Prendete la vostra vita – famiglia, affetti, lavoro, la casa che vi siete comprati (spesso con l’aiuto dei genitori), l’auto, la moto, le vacanze, l’abbonamento in palestra, le piccole sicurezze quotidiane; e un giorno arriva qualcuno o qualcosa che spazza via tutto. Ritrovatevi a piangere i vostri cari, a passare le notti al freddo e i giorni in fila ad una mensa per riuscire a mangiare qualcosa.
Poi provate a sentirvi come assediati; mentre qualcosa di cui sino a quel momento avete soltanto sentito parlare irrompe nelle vostre vite scalzando qualunque priorità: la fame, il disagio di non potervi lavare, temere per la propria vita. Immaginate solo le torture che altre migliaia di persone hanno subito, le violenze, i soprusi. L’incertezza non del domani, ma dell’oggi. Abituatevi all’idea di uscire di casa al mattino e non sapere se vi potrete fare ritorno.
Sentitevi così disperati da spendere tutti i soldi che avete per pagare un criminale in grado di assicurarvi il posto numero cinquecento su un barcone fatiscente che può portare al massimo un terzo di quelle persone. Immaginatevi il vostro pensiero mentre affrontate, di notte, l’oscurità del mare – statistiche alla mano con il 30% di possibilità di non affogare durante la traversata. Non è il coraggio che vi spinge, ma il fatto che non avete più niente da perdere.
Pensatevi al largo, dopo giorni di mare mosso – voi che un tempo soffrivate il mal di macchina sedendovi sul sedile posteriore – il caldo, la mancanza di spazio, le condizioni igieniche precarie; mentre chiedete notizie a chi vi ha raccolto e sentite rispondere che no, non potete sbarcare perché il governo vi considera come dei criminali da tenere lontani per motivi di sicurezza.
Poi finalmente a terra, dopo giorni lenti come è lento il tempo della sofferenza – e tutto quello che possedete sono la fame e gli stracci che indossate. Sentite l’umiliazione e la paura mentre venite identificato e condotto in quelle galere a cielo aperto che sono i centri di accoglienza, nell’incertezza di una risposta alla vostra domanda d’asilo.
Vi sfugge la distinzione operata dalla autorità tra chi scappa da una guerra certificata, e chi dalla fame; ma sembrano essere molto importanti per chi ha il potere di rimandarvi da dove venite, anche se per voi è la fine. Percepite l’ostilità della gente; e anche quanto poco avete da perdere perché avete già perso tutto, ed è difficile aver voglia di integrarsi in una società che si mostra ostile.
Il disagio è terreno fertile per la criminalità: ma nel condannare non dimentichiamo mai che il giudizio è spesso figlio delle opportunità che ognuno di noi ha avuto; che si può difendere qualcosa (anche la libertà o la sicurezza) solo perchè la si possiede – e non è così per tutti.
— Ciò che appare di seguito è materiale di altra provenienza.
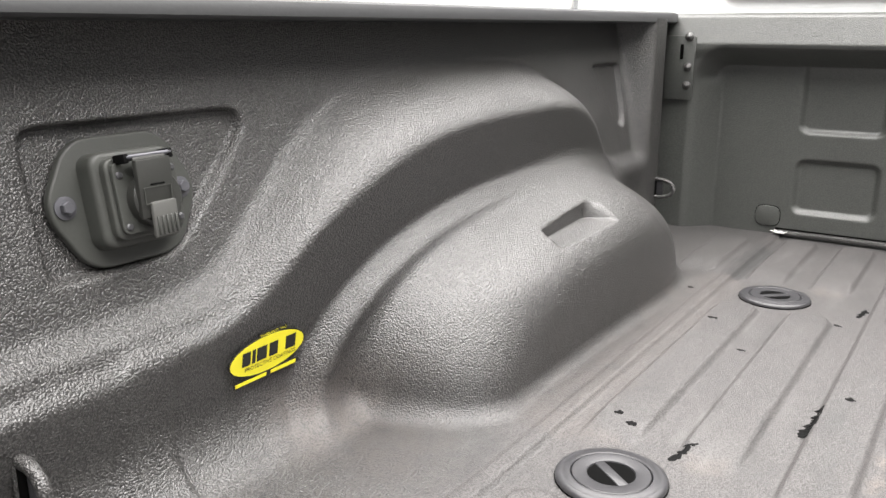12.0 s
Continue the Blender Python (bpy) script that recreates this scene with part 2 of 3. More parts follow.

Non dimentichiamolo mai.
Dopo di che, comprendere non significa escludere le responsabilità per i gesti compiuti. Ma l’unica strategia possibile al problema della sicurezza non è quella di reprimere o respingere coloro che stanno peggio di noi, ma offrire loro una opportunità: solo dal momento in cui alle persone si concedono dei diritti si realizzano le condizioni per le quali è lecito esigere da loro dei doveri.
Si discute sul tema dell’immigrazione come entomologi che osservano insetti infilati su uno spillone, lontanissimi dal ricordare – tra le ragioni del consenso, dell’economia, una buona dose di ignoranza, di disinteresse e di caldo – che stiamo parlando di vite umane che solo le circostanze hanno reso più fragili delle nostre. Provate a chiedervi cosa fareste, al posto loro, e solo dopo provate a dire cosa dovremmo fare noi.